Having refuted the a priori, or nonexperiential, account of knowledge, Locke devoted the first two books of the Essay to developing a deceptively simple empirical theory of knowledge. Knowing originates in external and internal sources of sensation and reflection. The objects or ideas present to consciousness are divided into simple and complex. Simple ideas are primitive sense data, which the mind passively receives and cannot alter, delivered by one sense (seeing blue), by several senses (eating an orange as a synthesis of taste, touch, and smell), by reflection (hunger), or by a combination of sensation and reflection (pleasure and pain). The objective orientation of simple ideas follows from the fact that we cannot add or subtract from their appearance or conception in the mind. In relation to simple ideas, at least, the mind is passive, a "blank" or "white" tablet upon which sensations are impressed.
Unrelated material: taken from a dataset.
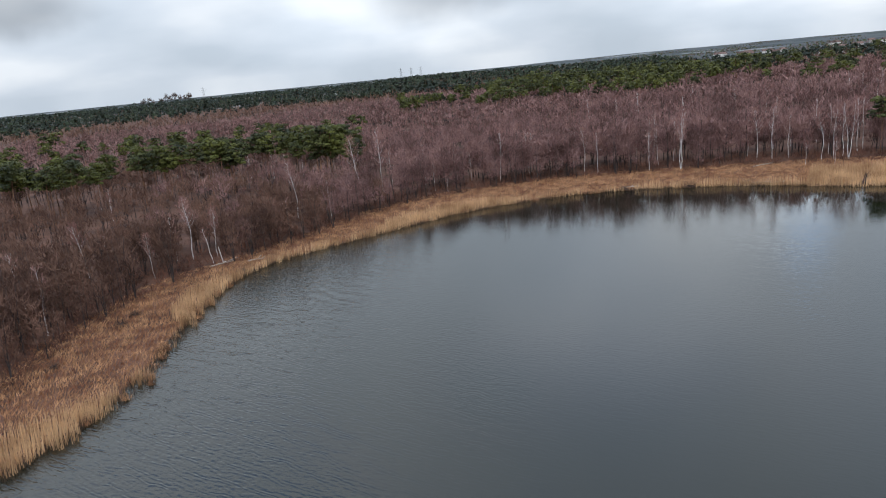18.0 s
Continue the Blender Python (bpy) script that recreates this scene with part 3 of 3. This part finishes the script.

Complex ideas are formed by actively combining, comparing, or abstracting simple ideas to yield "modes, substances, and relations." Modes are class concepts or ideas that do not exist independently, such as beauty.

Locke was faced with an acute dilemma. If the immediate object of knowledge is an idea, then man possesses only a derivative knowledge of the physical world. To know the real world adequately requires a complex idea which expresses the relation between the qualities that we perceive subjectively and the unperceived existent. The substance which unites the common perceived qualities of figure, bulk, and color into this one existing brown table is, in Locke's terms, an "I don't know what." His honesty almost brought Locke to a modern relational definition of substance instead of the traditional notion of a thing characterized by its properties. But the conclusion drawn in the Essay is that knowledge is relational; that is, it consists in the perception "of the agreement or disagreement among ideas."

The third book of the Essay deals with words, and it is a pioneer contribution to the philosophy of language. Locke is a consistent nominalist in that for him language is an arbitrary convention and words are things which "stand for nothing but the ideas in the mind of the man that has them." Each man's understanding can be confirmed by other minds insofar as they share the same linguistic conventions, although one of the singular abuses of language results from the fact that we learn names or words before understanding their use. The purpose of Locke's analysis is to account for generalization, abstraction, and universals in terms of language. The final section of the Essay deals with the extent, types, and divisions of knowledge. This work seems to have been written earlier than the others, and many of its conclusions are qualified by preceding material.

In this view the actual extent of man's knowledge is less than his ideas because he does not know the real connections between simple ideas, or primary and secondary qualities. Also, an intuitive knowledge of existence is limited to the self, and the only demonstrable existence is that of God as an eternal, omnipotent being. With the exception of the self and God, all knowledge of existing things is dependent upon sensation, whose cognitive status is "a little bit better than probability." The poverty of real knowledge is compensated to some extent by human judgment, which presumes things to be true without actually perceiving the connections. And, according to Locke's commonsense attitude, the severe restrictions placed upon knowledge merely reflect that man's mental capacity is suitable for his nature and condition.